### [Data excerpt]
** start **
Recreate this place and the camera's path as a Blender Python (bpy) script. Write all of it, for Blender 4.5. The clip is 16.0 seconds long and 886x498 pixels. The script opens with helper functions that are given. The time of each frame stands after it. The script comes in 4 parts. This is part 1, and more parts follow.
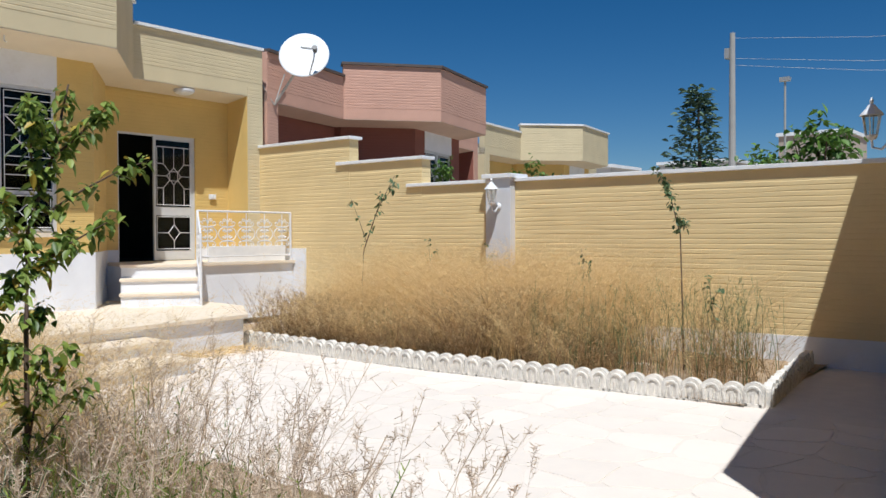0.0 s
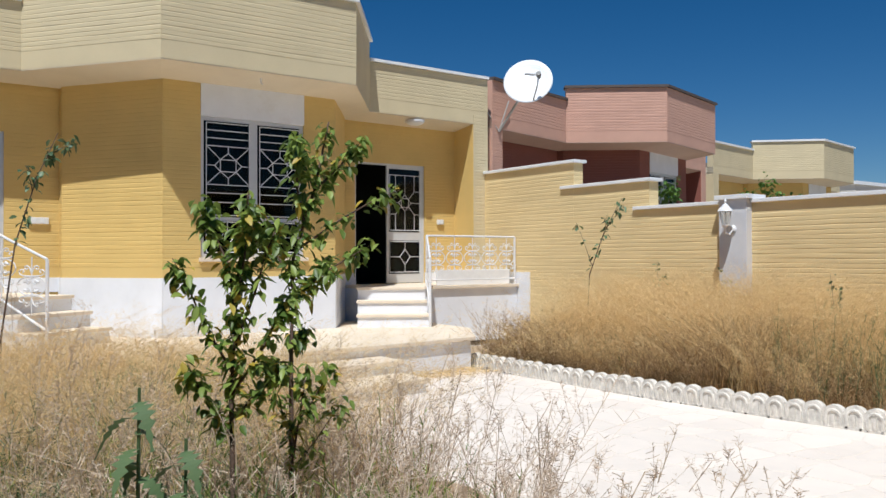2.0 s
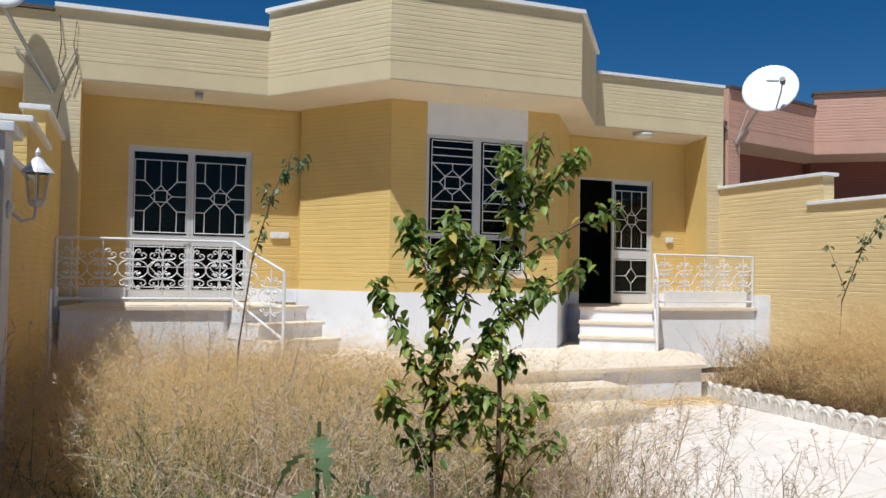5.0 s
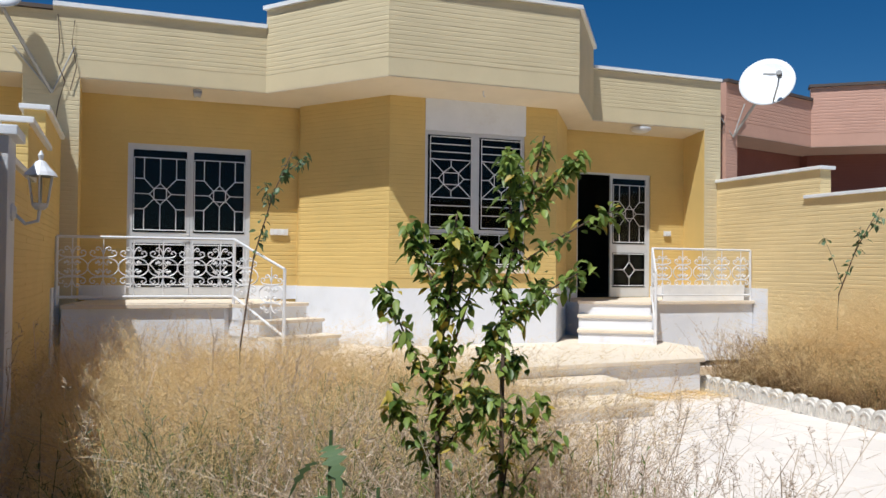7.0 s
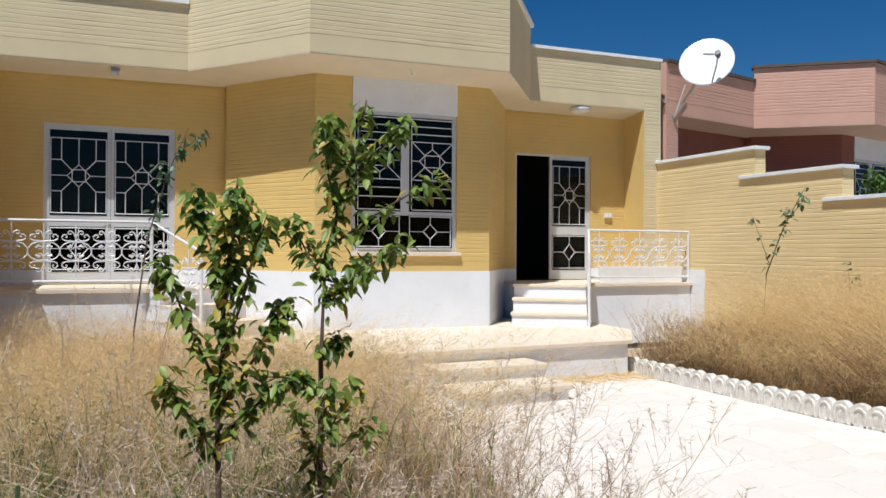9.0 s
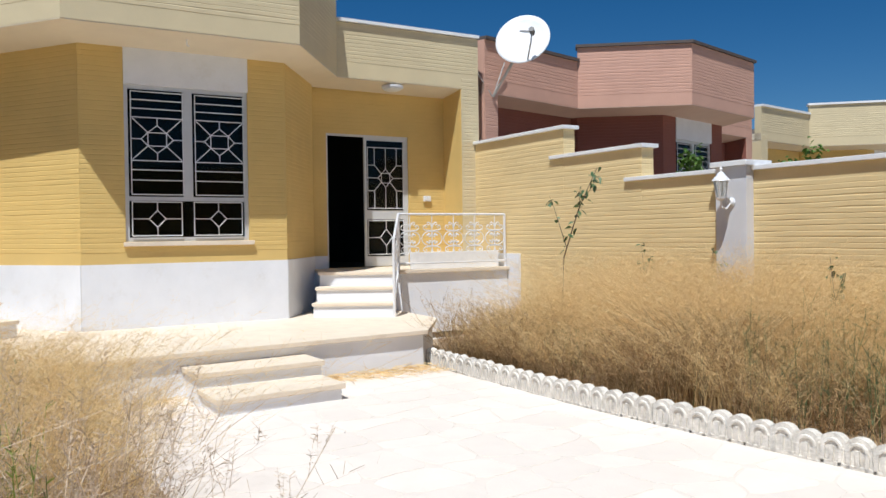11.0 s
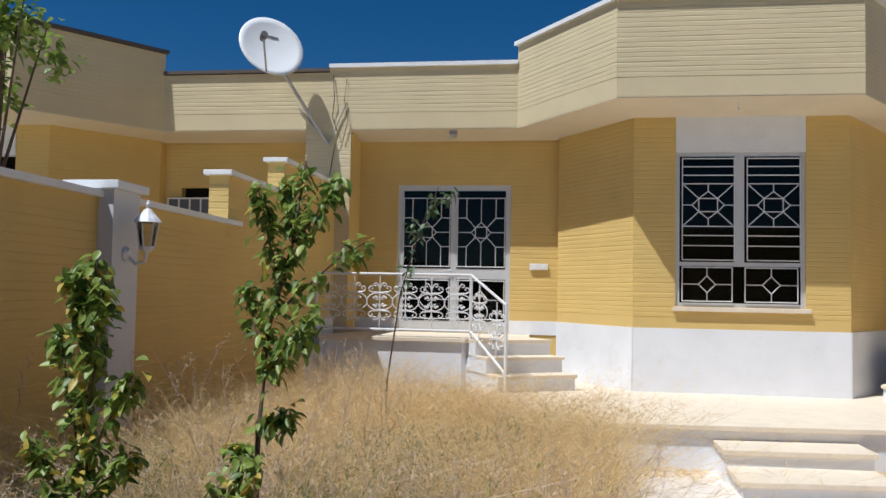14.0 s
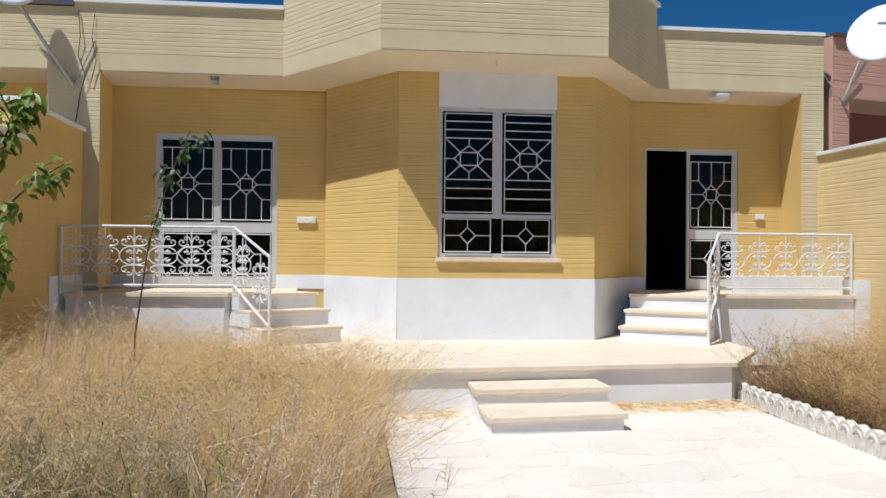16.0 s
** end **
### [Stated task]
Using the data above, print every line exactly, omitting pictures.

### [Solution to this problem]
Recreate this place and the camera's path as a Blender Python (bpy) script. Write all of it, for Blender 4.5. The clip is 16.0 seconds long and 886x498 pixels. The script opens with helper functions that are given. The time of each frame stands after it. The script comes in 4 parts. This is part 1, and more parts follow.
0.0 s
2.0 s
5.0 s
7.0 s
9.0 s
11.0 s
14.0 s
16.0 s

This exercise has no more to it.